[Begin Source material]

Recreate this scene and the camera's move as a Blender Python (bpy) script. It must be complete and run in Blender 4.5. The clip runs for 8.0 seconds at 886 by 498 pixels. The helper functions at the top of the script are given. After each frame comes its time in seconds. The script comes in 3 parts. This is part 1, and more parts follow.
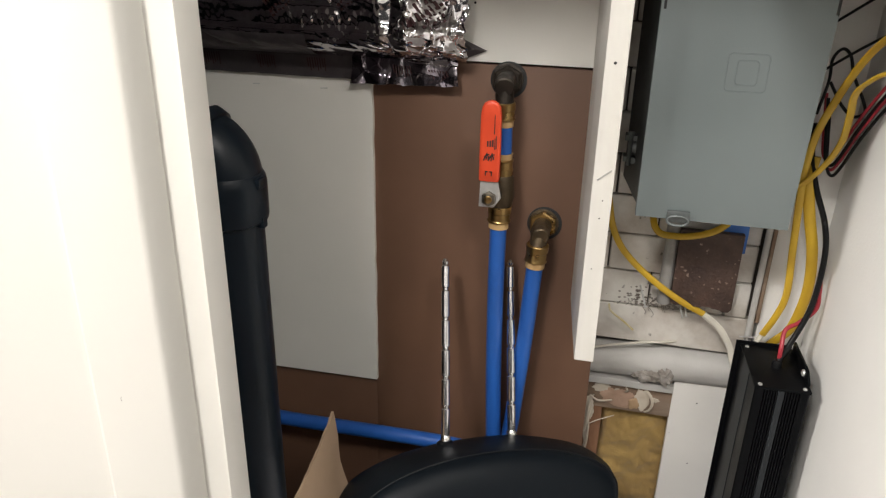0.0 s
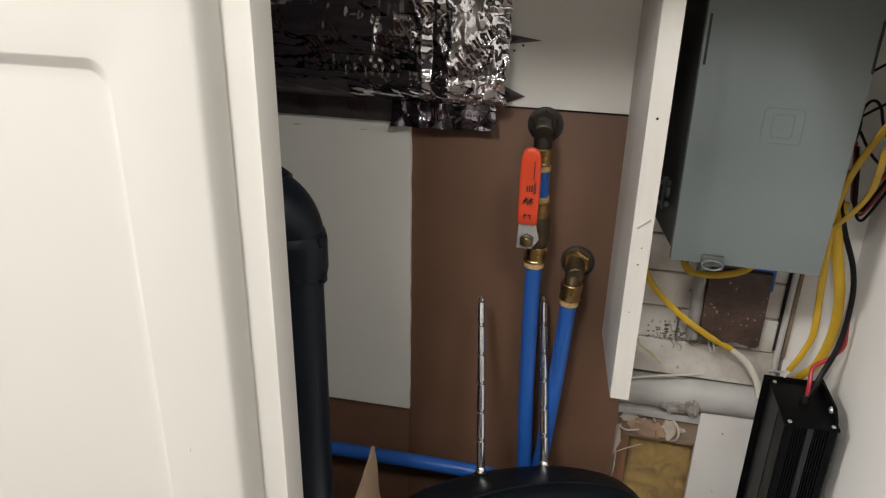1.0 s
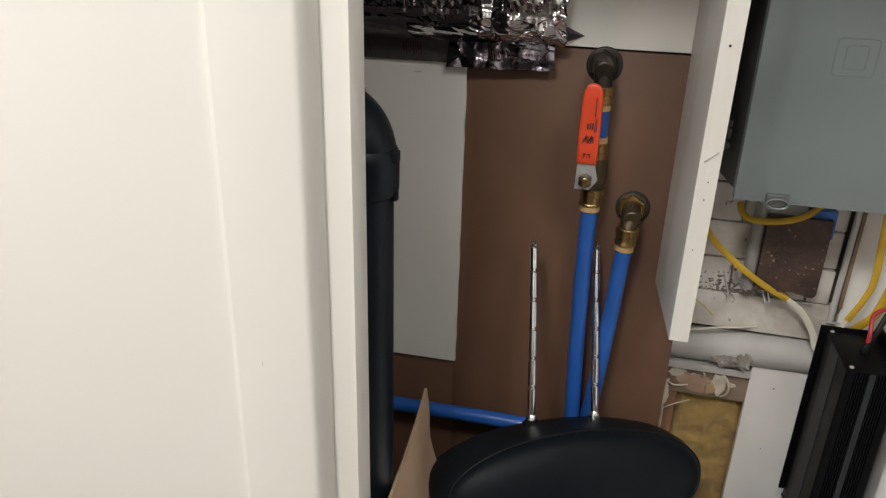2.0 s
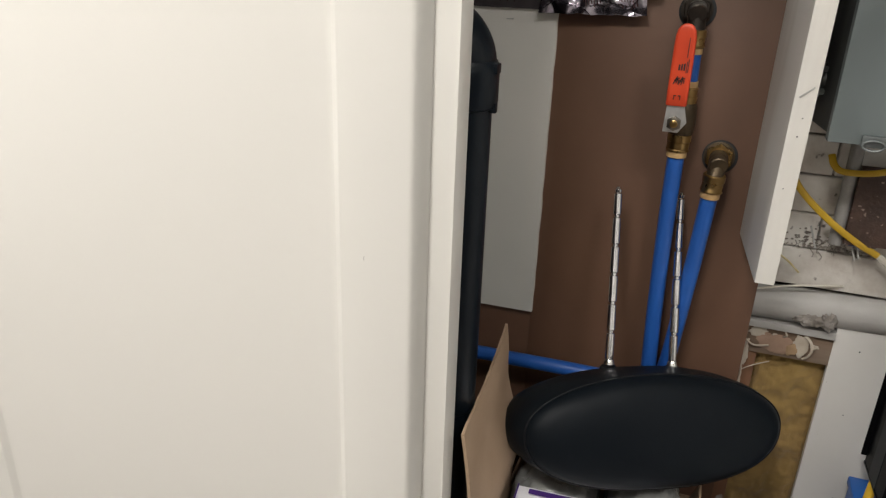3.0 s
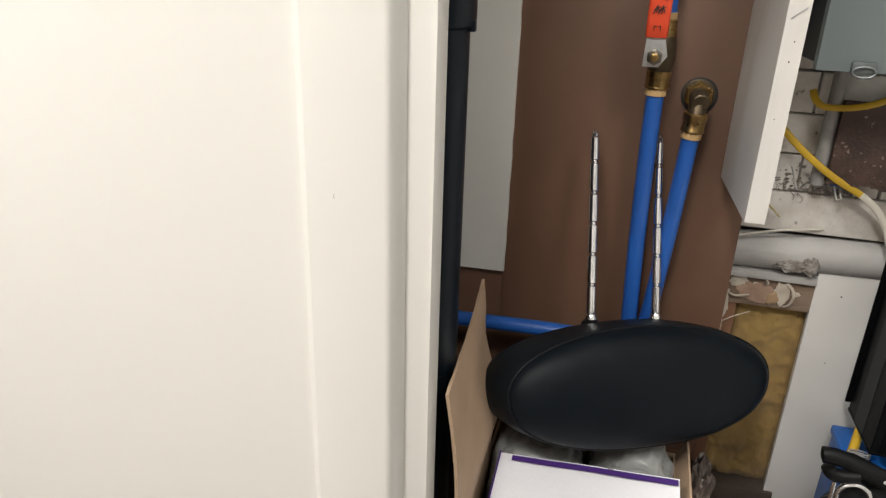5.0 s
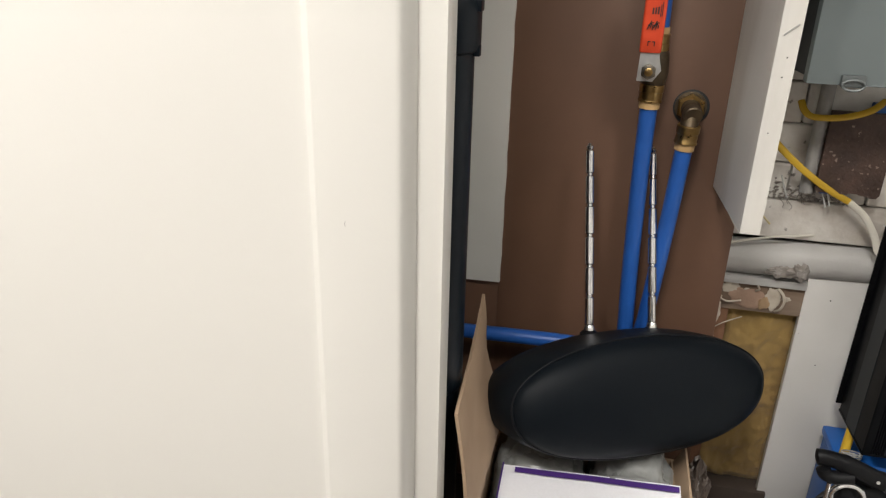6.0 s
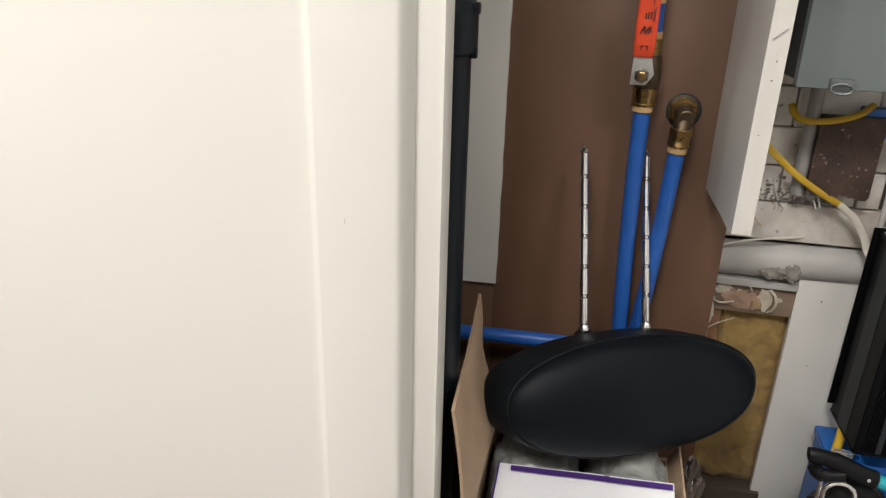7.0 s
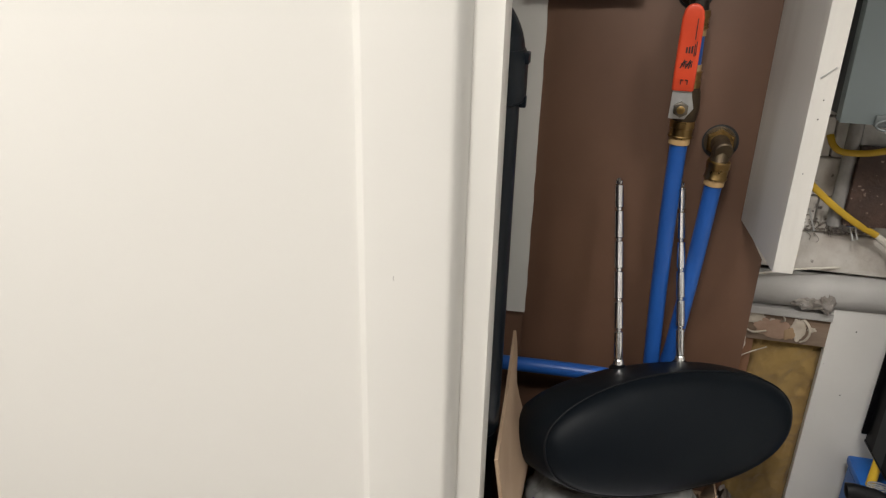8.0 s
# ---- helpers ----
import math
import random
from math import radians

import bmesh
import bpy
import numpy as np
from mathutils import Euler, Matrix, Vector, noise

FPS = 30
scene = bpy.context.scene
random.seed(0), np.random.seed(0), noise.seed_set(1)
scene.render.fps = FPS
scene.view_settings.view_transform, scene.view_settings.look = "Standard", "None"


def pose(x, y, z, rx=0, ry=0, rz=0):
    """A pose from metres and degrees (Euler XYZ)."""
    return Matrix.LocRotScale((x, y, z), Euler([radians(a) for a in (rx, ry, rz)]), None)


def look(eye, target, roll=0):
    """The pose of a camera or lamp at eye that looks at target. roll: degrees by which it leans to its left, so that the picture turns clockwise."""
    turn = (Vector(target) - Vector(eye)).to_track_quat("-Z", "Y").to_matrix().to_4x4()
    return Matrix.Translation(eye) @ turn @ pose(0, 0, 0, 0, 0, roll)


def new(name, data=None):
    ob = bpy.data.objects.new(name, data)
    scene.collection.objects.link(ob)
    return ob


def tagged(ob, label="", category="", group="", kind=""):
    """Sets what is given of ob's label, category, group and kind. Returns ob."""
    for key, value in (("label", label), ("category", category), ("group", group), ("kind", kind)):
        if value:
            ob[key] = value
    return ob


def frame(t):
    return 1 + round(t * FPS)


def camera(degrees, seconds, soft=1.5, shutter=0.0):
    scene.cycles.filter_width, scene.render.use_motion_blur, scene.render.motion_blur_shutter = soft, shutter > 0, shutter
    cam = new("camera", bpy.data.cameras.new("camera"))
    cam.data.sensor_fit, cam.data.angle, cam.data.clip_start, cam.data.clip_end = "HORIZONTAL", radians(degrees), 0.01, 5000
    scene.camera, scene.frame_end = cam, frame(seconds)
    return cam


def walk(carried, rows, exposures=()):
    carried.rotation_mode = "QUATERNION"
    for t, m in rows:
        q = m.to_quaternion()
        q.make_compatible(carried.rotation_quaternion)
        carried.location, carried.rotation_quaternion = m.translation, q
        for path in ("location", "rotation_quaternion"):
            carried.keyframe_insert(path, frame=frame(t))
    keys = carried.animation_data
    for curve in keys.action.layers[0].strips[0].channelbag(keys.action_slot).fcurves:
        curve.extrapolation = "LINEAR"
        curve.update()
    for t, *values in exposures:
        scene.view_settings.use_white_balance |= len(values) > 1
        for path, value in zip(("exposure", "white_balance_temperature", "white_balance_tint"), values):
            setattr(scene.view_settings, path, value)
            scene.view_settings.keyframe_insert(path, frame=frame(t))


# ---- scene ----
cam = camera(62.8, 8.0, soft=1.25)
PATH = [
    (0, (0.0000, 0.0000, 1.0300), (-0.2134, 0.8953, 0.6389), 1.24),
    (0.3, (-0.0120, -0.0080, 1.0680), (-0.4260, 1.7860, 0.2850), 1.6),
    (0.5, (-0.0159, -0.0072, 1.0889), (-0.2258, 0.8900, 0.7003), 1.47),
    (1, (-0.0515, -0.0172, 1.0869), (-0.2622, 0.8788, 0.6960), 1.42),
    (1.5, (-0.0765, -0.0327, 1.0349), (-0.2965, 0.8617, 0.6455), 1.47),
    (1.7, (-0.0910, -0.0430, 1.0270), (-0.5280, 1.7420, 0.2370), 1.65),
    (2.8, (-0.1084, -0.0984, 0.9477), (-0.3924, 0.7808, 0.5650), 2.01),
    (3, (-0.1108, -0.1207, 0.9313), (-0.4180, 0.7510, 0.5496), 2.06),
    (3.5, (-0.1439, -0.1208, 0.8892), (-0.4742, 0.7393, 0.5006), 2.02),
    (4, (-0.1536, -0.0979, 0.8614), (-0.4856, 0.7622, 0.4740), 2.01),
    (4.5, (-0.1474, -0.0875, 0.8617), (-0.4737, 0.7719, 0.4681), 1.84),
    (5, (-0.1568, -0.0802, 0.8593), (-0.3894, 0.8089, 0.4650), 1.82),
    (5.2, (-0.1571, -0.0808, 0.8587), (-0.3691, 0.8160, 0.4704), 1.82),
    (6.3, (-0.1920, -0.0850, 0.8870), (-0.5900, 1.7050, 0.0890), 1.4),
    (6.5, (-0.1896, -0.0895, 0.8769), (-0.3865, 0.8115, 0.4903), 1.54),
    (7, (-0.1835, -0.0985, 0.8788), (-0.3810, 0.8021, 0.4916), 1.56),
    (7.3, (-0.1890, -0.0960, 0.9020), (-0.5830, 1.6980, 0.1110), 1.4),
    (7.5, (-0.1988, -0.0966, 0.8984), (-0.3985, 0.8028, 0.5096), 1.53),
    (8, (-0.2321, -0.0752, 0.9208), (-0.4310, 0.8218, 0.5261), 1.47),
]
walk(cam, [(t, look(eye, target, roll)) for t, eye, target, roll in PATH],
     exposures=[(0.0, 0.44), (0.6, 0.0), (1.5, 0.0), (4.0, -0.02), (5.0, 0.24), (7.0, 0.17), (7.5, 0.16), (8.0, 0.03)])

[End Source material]
[Begin Source material]

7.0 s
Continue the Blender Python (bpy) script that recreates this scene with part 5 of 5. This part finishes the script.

[End Source material]
[Begin Source material]

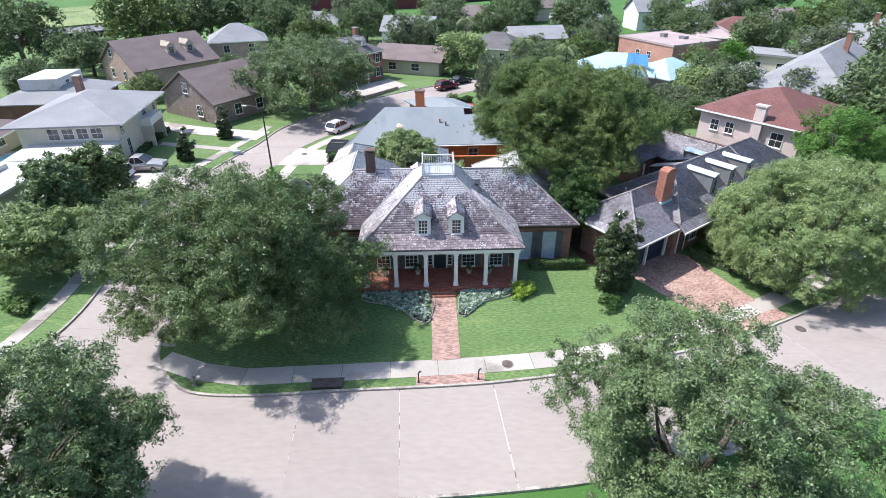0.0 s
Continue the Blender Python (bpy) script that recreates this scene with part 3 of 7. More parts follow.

[End Source material]

Stated task » Omit all pictures and repeat exactly the lines from the one containing "Recreate this scene" through the one containing "import bmesh", ends included, with nothing added.

Exercise response »
Recreate this scene and the camera's move as a Blender Python (bpy) script. It must be complete and run in Blender 4.5. The clip runs for 8.0 seconds at 886 by 498 pixels. The helper functions at the top of the script are given. After each frame comes its time in seconds. The script comes in 3 parts. This is part 1, and more parts follow.
0.0 s
1.0 s
2.0 s
3.0 s
5.0 s
6.0 s
7.0 s
8.0 s
# ---- helpers ----
import math
import random
from math import radians

import bmesh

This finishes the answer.